Abstract

How did Chicago develop one of the largest and most successful Bicycle Sharing Systems in a very short time, what benefits does this system afford to the city and its residents, and what developments threaten this success? Urban areas benefit significantly and in a variety of ways from micromobility, which contributes to an urgently needed sustainability transformation. In this qualitative, exploratory case study, we examine the foundations of the success and types of benefits of the second largest bicycle sharing system in North America, the City of Chicago’s Divvy. We juxtapose our data, which consists of participant and non-participant observations, fieldwork, interviews, documents, and social media posts, with a typology gleaned from the academic literature on bicycle sharing systems to explore Divvy’s wide-ranging positive impact. This typology includes economic, environmental, health and safety, and quality of life benefits. In addition, we identify two further benefits from our data: modularity and zoetic capacity.
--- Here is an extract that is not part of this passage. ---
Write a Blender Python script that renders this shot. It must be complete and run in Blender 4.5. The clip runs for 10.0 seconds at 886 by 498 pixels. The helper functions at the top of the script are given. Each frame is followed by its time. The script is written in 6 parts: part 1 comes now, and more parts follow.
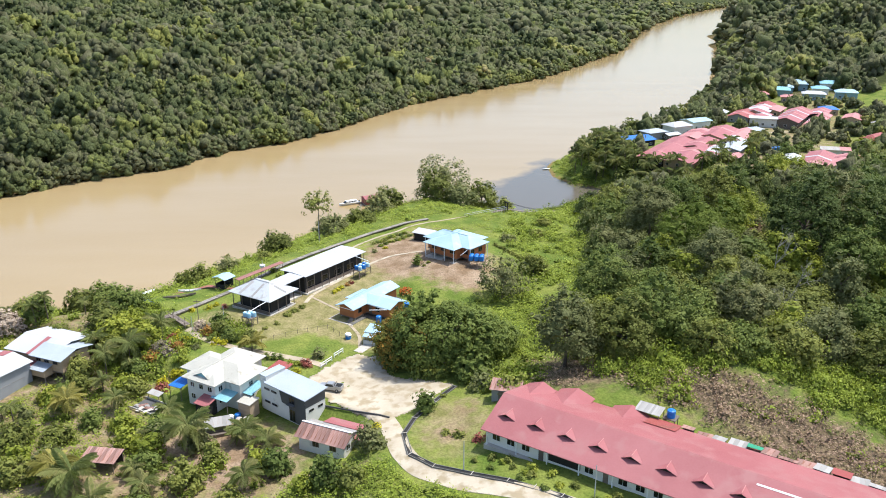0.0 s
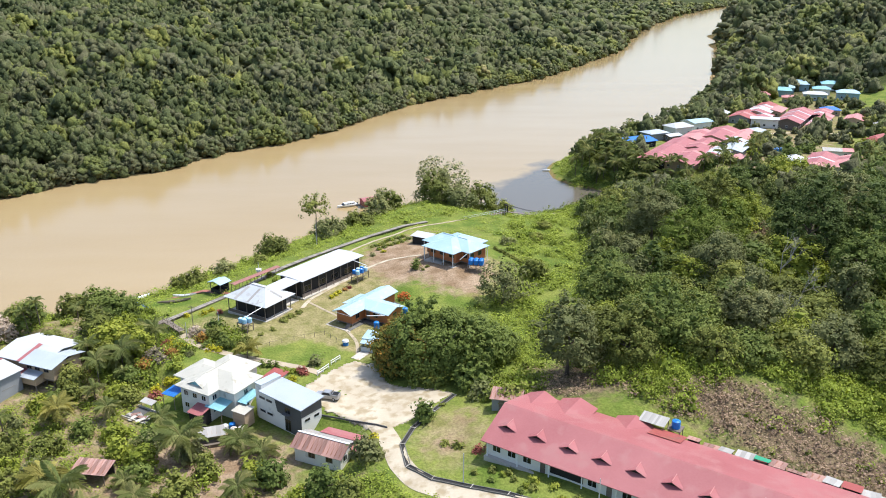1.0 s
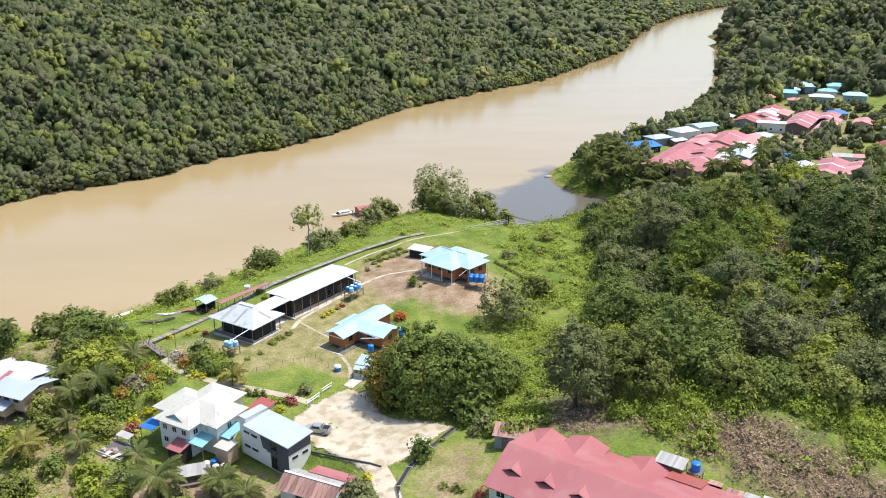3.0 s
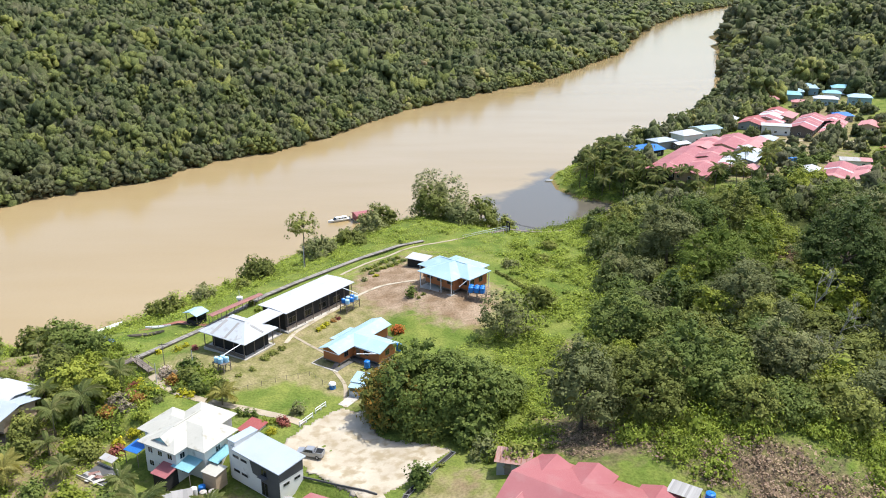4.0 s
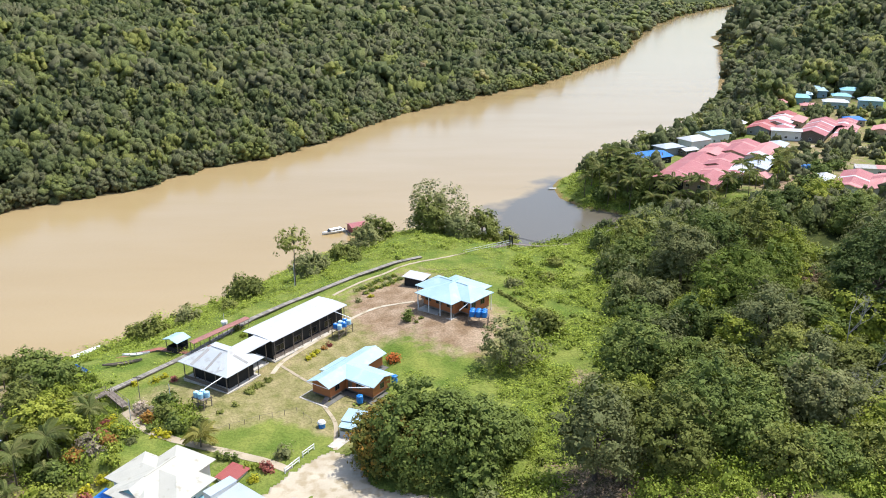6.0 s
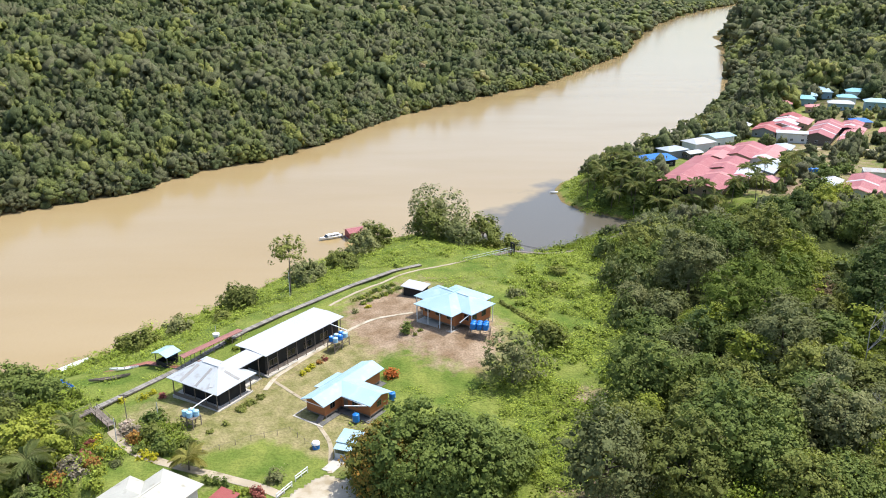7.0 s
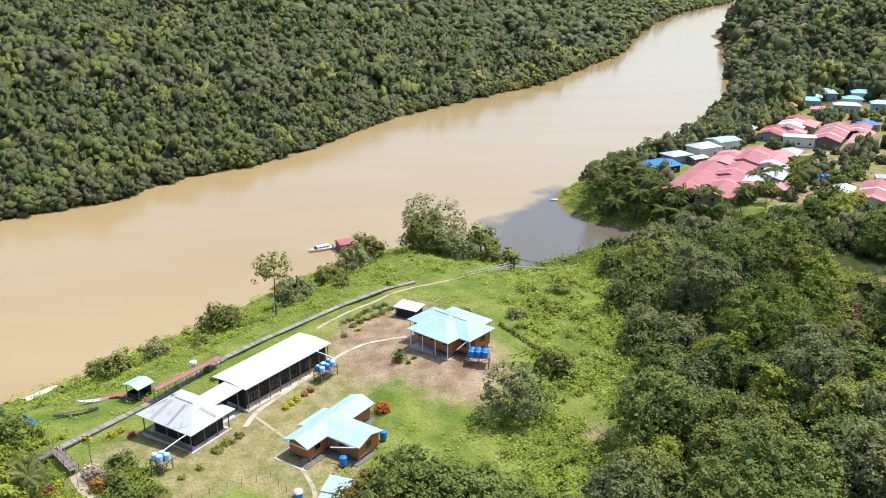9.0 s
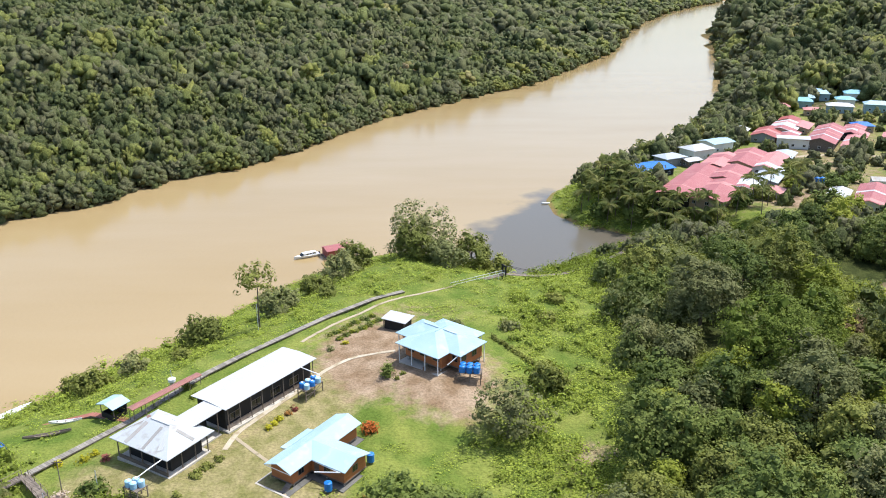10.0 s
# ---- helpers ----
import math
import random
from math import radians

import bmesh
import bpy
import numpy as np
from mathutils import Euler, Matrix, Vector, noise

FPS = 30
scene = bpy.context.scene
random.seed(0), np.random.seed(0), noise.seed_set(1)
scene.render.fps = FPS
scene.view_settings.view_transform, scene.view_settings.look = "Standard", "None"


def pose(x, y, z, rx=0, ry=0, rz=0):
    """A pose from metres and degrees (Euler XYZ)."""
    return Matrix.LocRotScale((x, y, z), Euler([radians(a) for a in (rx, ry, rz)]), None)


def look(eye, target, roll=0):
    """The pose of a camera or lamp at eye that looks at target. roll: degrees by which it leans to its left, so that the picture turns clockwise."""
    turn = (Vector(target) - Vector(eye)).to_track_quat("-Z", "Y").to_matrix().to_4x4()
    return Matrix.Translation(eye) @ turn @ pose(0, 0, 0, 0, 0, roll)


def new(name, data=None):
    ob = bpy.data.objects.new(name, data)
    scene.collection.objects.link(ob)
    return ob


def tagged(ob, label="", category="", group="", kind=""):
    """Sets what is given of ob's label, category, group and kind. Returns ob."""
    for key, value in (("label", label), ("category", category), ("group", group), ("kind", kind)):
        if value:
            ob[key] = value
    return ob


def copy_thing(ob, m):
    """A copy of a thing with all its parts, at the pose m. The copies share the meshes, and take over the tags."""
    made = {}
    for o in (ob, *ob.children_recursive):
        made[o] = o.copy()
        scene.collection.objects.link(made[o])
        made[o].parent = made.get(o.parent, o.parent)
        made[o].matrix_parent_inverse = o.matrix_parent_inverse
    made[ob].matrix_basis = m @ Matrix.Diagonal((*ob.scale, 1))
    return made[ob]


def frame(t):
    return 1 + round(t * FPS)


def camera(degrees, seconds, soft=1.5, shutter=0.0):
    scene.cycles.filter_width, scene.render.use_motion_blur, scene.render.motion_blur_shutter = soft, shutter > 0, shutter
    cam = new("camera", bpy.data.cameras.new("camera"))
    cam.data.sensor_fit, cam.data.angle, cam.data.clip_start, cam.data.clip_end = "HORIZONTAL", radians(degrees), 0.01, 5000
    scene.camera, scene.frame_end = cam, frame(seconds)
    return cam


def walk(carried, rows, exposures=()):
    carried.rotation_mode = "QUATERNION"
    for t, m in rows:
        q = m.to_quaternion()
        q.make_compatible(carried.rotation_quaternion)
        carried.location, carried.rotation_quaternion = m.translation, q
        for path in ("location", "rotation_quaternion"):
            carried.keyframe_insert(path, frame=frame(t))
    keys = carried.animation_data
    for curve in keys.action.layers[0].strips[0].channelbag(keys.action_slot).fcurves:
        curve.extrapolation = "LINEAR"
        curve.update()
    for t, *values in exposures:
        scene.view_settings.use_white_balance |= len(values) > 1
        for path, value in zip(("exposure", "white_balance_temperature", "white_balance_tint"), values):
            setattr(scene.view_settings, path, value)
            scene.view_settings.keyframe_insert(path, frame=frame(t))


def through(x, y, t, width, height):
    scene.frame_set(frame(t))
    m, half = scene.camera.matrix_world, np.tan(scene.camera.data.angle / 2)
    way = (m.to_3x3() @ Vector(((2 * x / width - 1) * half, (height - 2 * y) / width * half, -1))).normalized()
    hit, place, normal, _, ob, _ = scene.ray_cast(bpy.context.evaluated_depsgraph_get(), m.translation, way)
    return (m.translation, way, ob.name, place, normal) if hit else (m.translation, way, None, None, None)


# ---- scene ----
cam = camera(57.2, 10.0, 1.0)
METRES, EYE, TILT, LEAN, TURN = 71.0, 80.0, -19.4, 0.0, 0.0
ROWS = [
    (0.0, 0.0, 0.0, 0.0, -0.0, 0.0, 0.0),
    (0.5, 0.0002, 0.0227, 0.0071, -0.02, -0.02, 0.01),
    (1.0, 0.0003, 0.0518, 0.0172, -0.06, -0.02, 0.02),
    (1.5, 0.0, 0.0868, 0.0297, -0.09, -0.03, 0.03),
    (2.0, 0.0, 0.1274, 0.0442, -0.12, -0.04, 0.04),
    (2.5, -0.0002, 0.172, 0.0609, -0.15, -0.04, 0.06),
    (4.0, 0.0009, 0.327, 0.1172, -0.23, -0.05, 0.1),
    (4.5, 0.0009, 0.3789, 0.1364, -0.25, -0.06, 0.12),
    (5.0, 0.001, 0.43, 0.1557, -0.26, -0.08, 0.12),
    (5.5, 0.0012, 0.4812, 0.1742, -0.29, -0.09, 0.14),
    (7.0, 0.0019, 0.6339, 0.2272, -0.31, -0.14, 0.13),
    (7.5, 0.0017, 0.6851, 0.2452, -0.33, -0.17, 0.13),
    (8.0, 0.0021, 0.7363, 0.2631, -0.35, -0.21, 0.15),
    (8.5, 0.0021, 0.7879, 0.2805, -0.45, -0.24, 0.17),
    (9.0, 0.0028, 0.8397, 0.298, -0.63, -0.27, 0.22),
    (9.5, 0.0036, 0.8912, 0.3155, -0.99, -0.3, 0.31),
    (10.0, 0.0054, 0.9429, 0.3327, -1.34, -0.33, 0.42),
]
walk(cam, [(t, pose(0, 0, EYE, TILT, LEAN, TURN) @ pose(METRES * x, METRES * y, METRES * z, 90 + pitch, roll, yaw)) for t, x, y, z, yaw, pitch, roll in ROWS], [(0.0, 0.45, 6080, 9), (10.0, 0.45, 6080, 9)])
# ---- light ----
SUN_AZ, SUN_EL = 24.0, 66.0           # degrees from +x towards +y, and above the horizon
world = bpy.data.worlds.new("sky")
scene.world = world
world.use_nodes = True
wn = world.node_tree.nodes
sky = wn.new("ShaderNodeTexSky")
sky.sky_type = "NISHITA"
sky.sun_disc = False
sky.sun_elevation = radians(SUN_EL)
sky.sun_rotation = radians(90 - SUN_AZ)
sky.dust_density = 2.5
wn["Background"].inputs["Strength"].default_value = 0.175
world.node_tree.links.new(sky.outputs[0], wn["Background"].inputs["Color"])
sun_data = bpy.data.lights.new("sun", "SUN")
sun_data.energy, sun_data.angle, sun_data.color = 3.9, radians(0.6), (1.0, 0.955, 0.88)
sun = new("sun", sun_data)
sun.matrix_world = look((0, 0, 0), (-math.cos(radians(SUN_AZ)) * math.cos(radians(SUN_EL)), -math.sin(radians(SUN_AZ)) * math.cos(radians(SUN_EL)), -math.sin(radians(SUN_EL))))

rng = np.random.default_rng(7)
WATER = -19.5


# ---- materials ----
def material(name, a, b, scale=1.0, rough=0.7, bump=0.0, metal=0.0, fine=8.0, stains=None, stain_at=0.62, spec=0.3, per_object=0.0, stretch=(1, 1, 1), ribs=0.0):
    """Two tones mixed by a coarse and a fine noise, optional stains, relief, metal-sheet ribs, and a shift from piece to piece."""
    m = bpy.data.materials.new(name)
    m.use_nodes = True
    n, l = m.node_tree.nodes, m.node_tree.links
    p = n["Principled BSDF"]
    tc = n.new("ShaderNodeTexCoord")
    mp = n.new("ShaderNodeMapping")
    mp.inputs["Scale"].default_value = stretch
    l.new(tc.outputs["Object"], mp.inputs[0])
    big, small = n.new("ShaderNodeTexNoise"), n.new("ShaderNodeTexNoise")
    big.inputs["Scale"].default_value, big.inputs["Detail"].default_value = 0.35 * scale, 4
    small.inputs["Scale"].default_value, small.inputs["Detail"].default_value = fine * scale, 3
    for t in (big, small):
        l.new(mp.outputs[0], t.inputs["Vector"])
    add = n.new("ShaderNodeMath")
    add.operation = "MULTIPLY_ADD"
    l.new(small.outputs[0], add.inputs[0])
    add.inputs[1].default_value = 0.45
    sub = n.new("ShaderNodeMath")
    sub.operation = "MULTIPLY_ADD"
    l.new(big.outputs[0], sub.inputs[0])
    sub.inputs[1].default_value, sub.inputs[2].default_value = 1.6, -0.55
    l.new(sub.outputs[0], add.inputs[2])
    mix = n.new("ShaderNodeMix")
    mix.data_type = "RGBA"
    mix.inputs["A"].default_value, mix.inputs["B"].default_value = (*a, 1), (*b, 1)
    l.new(add.outputs[0], mix.inputs["Factor"])
    out = mix.outputs["Result"]
    if stains:
        st = n.new("ShaderNodeTexNoise")
        st.inputs["Scale"].default_value, st.inputs["Detail"].default_value = 0.8 * scale, 6
        l.new(mp.outputs[0], st.inputs["Vector"])
        ramp = n.new("ShaderNodeMapRange")
        ramp.inputs[1].default_value, ramp.inputs[2].default_value = stain_at - 0.06, stain_at + 0.08
        l.new(st.outputs[0], ramp.inputs[0])
        m2 = n.new("ShaderNodeMix")
        m2.data_type = "RGBA"
        m2.inputs["B"].default_value = (*stains, 1)
        l.new(ramp.outputs[0], m2.inputs["Factor"])
        l.new(out, m2.inputs["A"])
        out = m2.outputs["Result"]
    if per_object:
        oi = n.new("ShaderNodeObjectInfo")
        mr = n.new("ShaderNodeMapRange")
        mr.inputs[3].default_value, mr.inputs[4].default_value = 1 - per_object, 1 + per_object
        l.new(oi.outputs["Random"], mr.inputs[0])
        hs = n.new("ShaderNodeHueSaturation")
        l.new(mr.outputs[0], hs.inputs["Value"])
        l.new(out, hs.inputs["Color"])
        out = hs.outputs[0]
    l.new(out, p.inputs["Base Color"])
    p.inputs["Roughness"].default_value, p.inputs["Metallic"].default_value = rough, metal
    p.inputs["Specular IOR Level"].default_value = spec
    if bump or ribs:
        bp = n.new("ShaderNodeBump")
        bp.inputs["Strength"].default_value, bp.inputs["Distance"].default_value = max(bump, 0.3), 0.05
        height = small.outputs[0]
        if ribs:
            wv = n.new("ShaderNodeTexWave")
            wv.inputs["Scale"].default_value = ribs
            l.new(tc.outputs["Object"], wv.inputs["Vector"])
            height = wv.outputs[1]
        l.new(height, bp.inputs["Height"])
        l.new(bp.outputs[0], p.inputs["Normal"])
    return m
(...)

Despite this impact, we show how the consequences of changes in the ownership structure since 2018 are threatening the success and benefits. The emerging service model is no longer based on the initial pillars of its success: the city’s policy and vision for Divvy, the funding and ownership structure, and the strategic deployment of bicycle stations to balance demand potential with locational equity. Based on our study, we conclude that it is unlikely that the new micromobility system, refocused on more profitable e-bike and e-scooter rentals in privileged neighborhoods, is viable in the long term because it is abandoning the core values that embedded Divvy into the fabric of the city. Worse, the emergent model may actually contribute to a systematic exclusion of poorer neighborhoods and less privileged residents of Chicago.